In 2004, KHM introduced a doctoral program (Dr. phil.) focusing on the intersection of artistic inquiry and academic research.

== Locations ==
Initially, the academy operated from temporary facilities at the Overstolzenhaus and Peter-Welter-Platz 2. Over the years, it expanded into multiple buildings around Peter-Welter-Platz and Filzengraben. In late 2005, KHM consolidated its operations into a new complex at Filzengraben. The location strategy emphasized maintaining a central urban presence in Cologne.

In March 2024, the academy further expanded by acquiring additional space at Heumarkt 14, solidifying its presence in Cologne's city center.

== Study ==
The Academy of Media Arts Cologne (KHM) offers interdisciplinary programs in media and fine arts, structured as diploma courses rather than traditional bachelor's or master's degrees. The primary programs include:

=== Diploma 1 (Undergraduate Program) ===

- Duration: 9 semesters
- Structure: The initial three semesters focus on foundational studies in theory, artistic practice, and scientific areas. Semesters four to nine concentrate on individual artistic emphases, primarily anchored in the departments of ExMedia, film/television, and art.
- Degree Equivalence: The Diploma in Media Arts is internationally comparable to a Master of Fine Arts (MFA).
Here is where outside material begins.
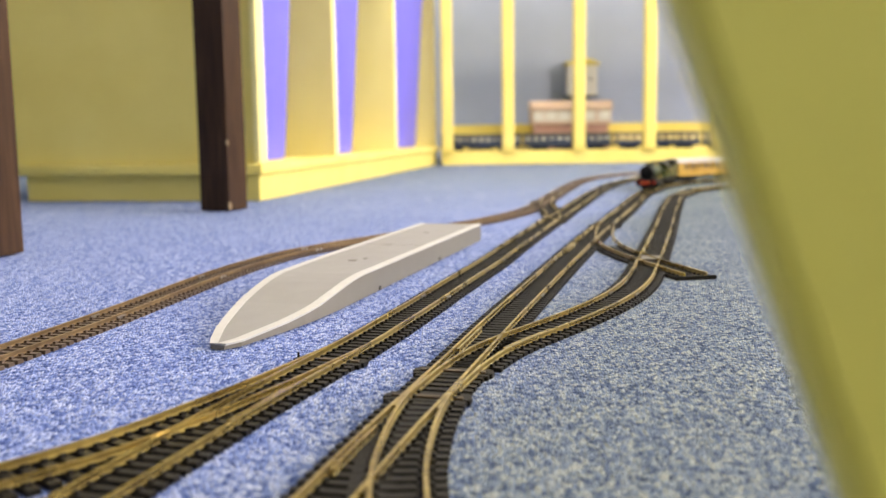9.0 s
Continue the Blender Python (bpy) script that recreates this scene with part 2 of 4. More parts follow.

=== Diploma 2 (Postgraduate Program) ===

- Duration: 4 semesters
- Structure: This program is designed for students with prior academic or professional experience in the arts. It emphasizes intensive supervision of project work, discussions with mentors, and a variety of optional classes and lectures.

=== Doctoral Program ===

- Degree: Dr. phil. in the field of art and media studies
- Focus: The program combines artistic inquiry with academic research, aiming to produce new insights at the intersection of art and science.

=== Areas of Study ===
Students can specialize in various disciplines, including:

- Animation / 3D Animation / Games
- Cinematography / Editing
- Screenwriting / Dramaturgy / Literary Writing
- Experimental Film / Video Art
- Artistic Photography
- Sound Art
- Creative Producing / TV Formats / Live Direction
- Art and Media Studies
- Public Art / Performance / Installation
- Politics of Networks and Devices / Interface / Code
- Directing for Feature and Documentary Film

=== Admission and Language Requirements ===

- Application Period: Mid-October to January/February for the winter semester
- Requirements: Submission of artistic work samples (e.g., videos, photographs, texts) and an essay interpreting a given theme
- Language: Courses are primarily conducted in German; proficiency at the B2 level is expected for non-native speakers

=== Student body ===
Approximately 400 students are enrolled at KHM, with at least one-third coming from abroad. Each winter semester, around 70 new applicants are accepted.

== Library ==
The Academy of Media Arts Cologne maintains a specialized library and media center that supports the institution's academic and artistic programs. The collection encompasses a variety of materials, including books, periodicals, films, sound recordings, and digital resources, focusing on media arts and related disciplines.

The library provides access to digital collections such as e-books, e-journals, subject-specific databases, streaming services, and language courses. Some resources are accessible remotely via institutional login, while others require on-campus access or personal registration.

Located in the historic Overstolzenhaus at Rheingasse 8, the library is open to both students and the public, serving as a resource for research and artistic practice.